▶ **WHAT THIS TASK INVOLVES**
Restate each of the lines below word for word and drop every picture.

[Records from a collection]

===============

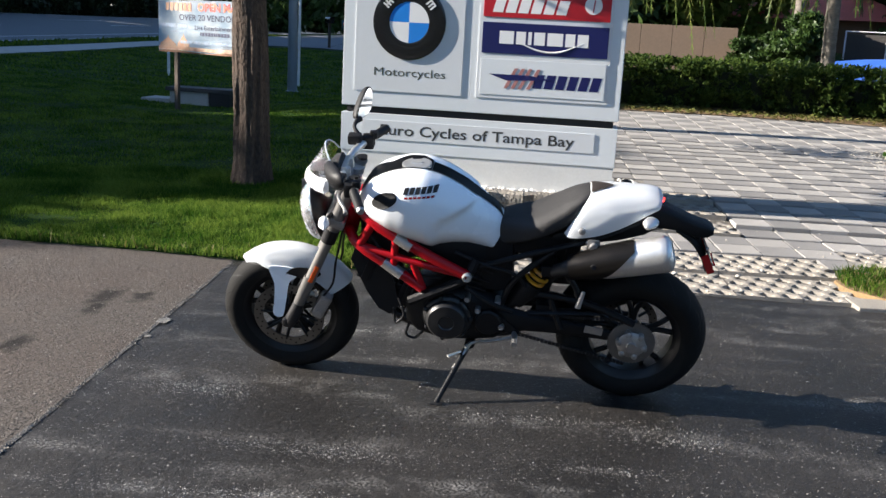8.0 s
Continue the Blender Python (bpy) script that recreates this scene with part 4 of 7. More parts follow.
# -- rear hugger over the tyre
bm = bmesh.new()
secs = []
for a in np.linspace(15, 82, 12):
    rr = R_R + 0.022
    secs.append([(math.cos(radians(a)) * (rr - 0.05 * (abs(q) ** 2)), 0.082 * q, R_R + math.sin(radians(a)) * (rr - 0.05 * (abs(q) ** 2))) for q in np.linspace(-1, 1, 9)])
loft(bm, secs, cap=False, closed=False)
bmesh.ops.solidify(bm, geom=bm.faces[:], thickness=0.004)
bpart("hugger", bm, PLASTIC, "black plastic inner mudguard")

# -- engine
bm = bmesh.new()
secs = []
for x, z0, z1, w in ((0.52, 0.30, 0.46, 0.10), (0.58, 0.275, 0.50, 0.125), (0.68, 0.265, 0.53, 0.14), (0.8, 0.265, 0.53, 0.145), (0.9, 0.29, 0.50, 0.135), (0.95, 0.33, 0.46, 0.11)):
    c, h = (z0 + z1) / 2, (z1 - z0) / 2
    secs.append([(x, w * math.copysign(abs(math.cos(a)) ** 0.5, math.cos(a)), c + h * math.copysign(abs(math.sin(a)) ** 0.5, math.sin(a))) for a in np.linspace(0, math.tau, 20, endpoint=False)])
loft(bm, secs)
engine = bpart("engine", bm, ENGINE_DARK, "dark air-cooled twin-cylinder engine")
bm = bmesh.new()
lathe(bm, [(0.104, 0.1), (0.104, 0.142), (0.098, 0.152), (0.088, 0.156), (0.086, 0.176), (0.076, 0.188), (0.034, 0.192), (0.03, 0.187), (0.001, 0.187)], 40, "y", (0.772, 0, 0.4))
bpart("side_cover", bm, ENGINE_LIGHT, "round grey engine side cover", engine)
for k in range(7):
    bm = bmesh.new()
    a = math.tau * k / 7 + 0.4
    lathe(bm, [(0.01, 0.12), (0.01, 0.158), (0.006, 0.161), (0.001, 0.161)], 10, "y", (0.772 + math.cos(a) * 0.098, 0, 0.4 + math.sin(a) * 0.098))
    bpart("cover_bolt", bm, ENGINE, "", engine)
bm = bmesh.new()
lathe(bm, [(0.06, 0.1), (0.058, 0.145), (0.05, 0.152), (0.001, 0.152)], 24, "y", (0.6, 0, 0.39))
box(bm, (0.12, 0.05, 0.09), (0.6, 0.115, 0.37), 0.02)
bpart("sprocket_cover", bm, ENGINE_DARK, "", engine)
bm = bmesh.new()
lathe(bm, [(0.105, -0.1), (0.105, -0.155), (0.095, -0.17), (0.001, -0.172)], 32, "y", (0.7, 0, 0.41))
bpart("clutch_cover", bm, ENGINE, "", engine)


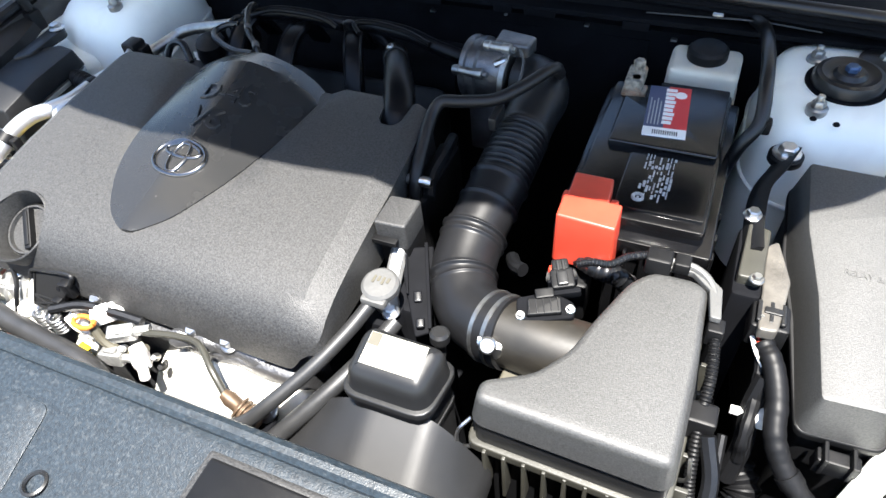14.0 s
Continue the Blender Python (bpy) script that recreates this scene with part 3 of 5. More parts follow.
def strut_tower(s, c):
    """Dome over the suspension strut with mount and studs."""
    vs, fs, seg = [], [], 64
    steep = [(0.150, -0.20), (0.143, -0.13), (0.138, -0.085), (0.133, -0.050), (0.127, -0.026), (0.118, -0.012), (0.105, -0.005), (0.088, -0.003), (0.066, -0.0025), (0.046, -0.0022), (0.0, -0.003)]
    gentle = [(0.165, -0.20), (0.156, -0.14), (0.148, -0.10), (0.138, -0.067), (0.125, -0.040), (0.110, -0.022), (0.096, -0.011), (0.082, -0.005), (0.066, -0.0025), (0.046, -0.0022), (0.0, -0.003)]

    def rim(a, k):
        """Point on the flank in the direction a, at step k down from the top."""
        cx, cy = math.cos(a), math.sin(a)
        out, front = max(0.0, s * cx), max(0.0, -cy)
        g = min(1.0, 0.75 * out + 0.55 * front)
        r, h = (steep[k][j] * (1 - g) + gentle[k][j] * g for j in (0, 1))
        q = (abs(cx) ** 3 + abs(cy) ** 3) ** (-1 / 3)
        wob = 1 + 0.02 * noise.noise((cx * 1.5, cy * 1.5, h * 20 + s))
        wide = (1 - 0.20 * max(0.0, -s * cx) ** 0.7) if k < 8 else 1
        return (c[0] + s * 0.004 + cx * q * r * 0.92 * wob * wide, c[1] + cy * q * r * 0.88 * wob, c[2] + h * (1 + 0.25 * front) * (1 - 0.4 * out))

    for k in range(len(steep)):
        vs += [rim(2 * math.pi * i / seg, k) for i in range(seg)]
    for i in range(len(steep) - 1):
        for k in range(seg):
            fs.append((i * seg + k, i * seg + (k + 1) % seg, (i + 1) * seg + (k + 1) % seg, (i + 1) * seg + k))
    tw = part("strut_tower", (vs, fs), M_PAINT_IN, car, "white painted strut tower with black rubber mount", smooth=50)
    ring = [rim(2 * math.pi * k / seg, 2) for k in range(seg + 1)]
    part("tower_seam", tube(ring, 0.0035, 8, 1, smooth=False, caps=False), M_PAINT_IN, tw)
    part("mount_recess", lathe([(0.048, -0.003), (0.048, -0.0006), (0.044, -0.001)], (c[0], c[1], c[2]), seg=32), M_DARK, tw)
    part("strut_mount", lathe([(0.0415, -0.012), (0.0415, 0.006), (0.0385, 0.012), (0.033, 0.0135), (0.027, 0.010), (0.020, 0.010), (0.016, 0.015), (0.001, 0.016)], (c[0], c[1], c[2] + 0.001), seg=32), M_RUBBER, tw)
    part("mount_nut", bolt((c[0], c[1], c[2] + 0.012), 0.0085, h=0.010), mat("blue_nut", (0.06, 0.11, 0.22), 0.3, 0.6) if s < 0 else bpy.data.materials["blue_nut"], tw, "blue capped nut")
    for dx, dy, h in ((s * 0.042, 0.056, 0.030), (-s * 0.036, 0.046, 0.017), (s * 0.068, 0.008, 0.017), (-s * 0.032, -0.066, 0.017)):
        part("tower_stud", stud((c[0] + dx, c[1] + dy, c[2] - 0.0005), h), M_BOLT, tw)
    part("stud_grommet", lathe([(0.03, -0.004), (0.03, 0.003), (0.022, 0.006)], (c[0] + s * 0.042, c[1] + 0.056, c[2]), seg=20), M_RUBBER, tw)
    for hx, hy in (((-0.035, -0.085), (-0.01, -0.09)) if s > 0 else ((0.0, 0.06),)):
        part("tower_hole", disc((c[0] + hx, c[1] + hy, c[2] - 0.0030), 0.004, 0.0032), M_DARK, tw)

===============

▶ **WRITTEN SOLUTION**
8.0 s
Continue the Blender Python (bpy) script that recreates this scene with part 4 of 7. More parts follow.
# -- rear hugger over the tyre
bm = bmesh.new()
secs = []
for a in np.linspace(15, 82, 12):
    rr = R_R + 0.022
    secs.append([(math.cos(radians(a)) * (rr - 0.05 * (abs(q) ** 2)), 0.082 * q, R_R + math.sin(radians(a)) * (rr - 0.05 * (abs(q) ** 2))) for q in np.linspace(-1, 1, 9)])
loft(bm, secs, cap=False, closed=False)
bmesh.ops.solidify(bm, geom=bm.faces[:], thickness=0.004)
bpart("hugger", bm, PLASTIC, "black plastic inner mudguard")

# -- engine
bm = bmesh.new()
secs = []
for x, z0, z1, w in ((0.52, 0.30, 0.46, 0.10), (0.58, 0.275, 0.50, 0.125), (0.68, 0.265, 0.53, 0.14), (0.8, 0.265, 0.53, 0.145), (0.9, 0.29, 0.50, 0.135), (0.95, 0.33, 0.46, 0.11)):
    c, h = (z0 + z1) / 2, (z1 - z0) / 2
    secs.append([(x, w * math.copysign(abs(math.cos(a)) ** 0.5, math.cos(a)), c + h * math.copysign(abs(math.sin(a)) ** 0.5, math.sin(a))) for a in np.linspace(0, math.tau, 20, endpoint=False)])
loft(bm, secs)
engine = bpart("engine", bm, ENGINE_DARK, "dark air-cooled twin-cylinder engine")
bm = bmesh.new()
lathe(bm, [(0.104, 0.1), (0.104, 0.142), (0.098, 0.152), (0.088, 0.156), (0.086, 0.176), (0.076, 0.188), (0.034, 0.192), (0.03, 0.187), (0.001, 0.187)], 40, "y", (0.772, 0, 0.4))
bpart("side_cover", bm, ENGINE_LIGHT, "round grey engine side cover", engine)
for k in range(7):
    bm = bmesh.new()
    a = math.tau * k / 7 + 0.4
    lathe(bm, [(0.01, 0.12), (0.01, 0.158), (0.006, 0.161), (0.001, 0.161)], 10, "y", (0.772 + math.cos(a) * 0.098, 0, 0.4 + math.sin(a) * 0.098))
    bpart("cover_bolt", bm, ENGINE, "", engine)
bm = bmesh.new()
lathe(bm, [(0.06, 0.1), (0.058, 0.145), (0.05, 0.152), (0.001, 0.152)], 24, "y", (0.6, 0, 0.39))
box(bm, (0.12, 0.05, 0.09), (0.6, 0.115, 0.37), 0.02)
bpart("sprocket_cover", bm, ENGINE_DARK, "", engine)
bm = bmesh.new()
lathe(bm, [(0.105, -0.1), (0.105, -0.155), (0.095, -0.17), (0.001, -0.172)], 32, "y", (0.7, 0, 0.41))
bpart("clutch_cover", bm, ENGINE, "", engine)


14.0 s
Continue the Blender Python (bpy) script that recreates this scene with part 3 of 5. More parts follow.
def strut_tower(s, c):
    """Dome over the suspension strut with mount and studs."""
    vs, fs, seg = [], [], 64
    steep = [(0.150, -0.20), (0.143, -0.13), (0.138, -0.085), (0.133, -0.050), (0.127, -0.026), (0.118, -0.012), (0.105, -0.005), (0.088, -0.003), (0.066, -0.0025), (0.046, -0.0022), (0.0, -0.003)]
    gentle = [(0.165, -0.20), (0.156, -0.14), (0.148, -0.10), (0.138, -0.067), (0.125, -0.040), (0.110, -0.022), (0.096, -0.011), (0.082, -0.005), (0.066, -0.0025), (0.046, -0.0022), (0.0, -0.003)]

    def rim(a, k):
        """Point on the flank in the direction a, at step k down from the top."""
        cx, cy = math.cos(a), math.sin(a)
        out, front = max(0.0, s * cx), max(0.0, -cy)
        g = min(1.0, 0.75 * out + 0.55 * front)
        r, h = (steep[k][j] * (1 - g) + gentle[k][j] * g for j in (0, 1))
        q = (abs(cx) ** 3 + abs(cy) ** 3) ** (-1 / 3)
        wob = 1 + 0.02 * noise.noise((cx * 1.5, cy * 1.5, h * 20 + s))
        wide = (1 - 0.20 * max(0.0, -s * cx) ** 0.7) if k < 8 else 1
        return (c[0] + s * 0.004 + cx * q * r * 0.92 * wob * wide, c[1] + cy * q * r * 0.88 * wob, c[2] + h * (1 + 0.25 * front) * (1 - 0.4 * out))

    for k in range(len(steep)):
        vs += [rim(2 * math.pi * i / seg, k) for i in range(seg)]
    for i in range(len(steep) - 1):
        for k in range(seg):
            fs.append((i * seg + k, i * seg + (k + 1) % seg, (i + 1) * seg + (k + 1) % seg, (i + 1) * seg + k))
    tw = part("strut_tower", (vs, fs), M_PAINT_IN, car, "white painted strut tower with black rubber mount", smooth=50)
    ring = [rim(2 * math.pi * k / seg, 2) for k in range(seg + 1)]
    part("tower_seam", tube(ring, 0.0035, 8, 1, smooth=False, caps=False), M_PAINT_IN, tw)
    part("mount_recess", lathe([(0.048, -0.003), (0.048, -0.0006), (0.044, -0.001)], (c[0], c[1], c[2]), seg=32), M_DARK, tw)
    part("strut_mount", lathe([(0.0415, -0.012), (0.0415, 0.006), (0.0385, 0.012), (0.033, 0.0135), (0.027, 0.010), (0.020, 0.010), (0.016, 0.015), (0.001, 0.016)], (c[0], c[1], c[2] + 0.001), seg=32), M_RUBBER, tw)
    part("mount_nut", bolt((c[0], c[1], c[2] + 0.012), 0.0085, h=0.010), mat("blue_nut", (0.06, 0.11, 0.22), 0.3, 0.6) if s < 0 else bpy.data.materials["blue_nut"], tw, "blue capped nut")
    for dx, dy, h in ((s * 0.042, 0.056, 0.030), (-s * 0.036, 0.046, 0.017), (s * 0.068, 0.008, 0.017), (-s * 0.032, -0.066, 0.017)):
        part("tower_stud", stud((c[0] + dx, c[1] + dy, c[2] - 0.0005), h), M_BOLT, tw)
    part("stud_grommet", lathe([(0.03, -0.004), (0.03, 0.003), (0.022, 0.006)], (c[0] + s * 0.042, c[1] + 0.056, c[2]), seg=20), M_RUBBER, tw)
    for hx, hy in (((-0.035, -0.085), (-0.01, -0.09)) if s > 0 else ((0.0, 0.06),)):
        part("tower_hole", disc((c[0] + hx, c[1] + hy, c[2] - 0.0030), 0.004, 0.0032), M_DARK, tw)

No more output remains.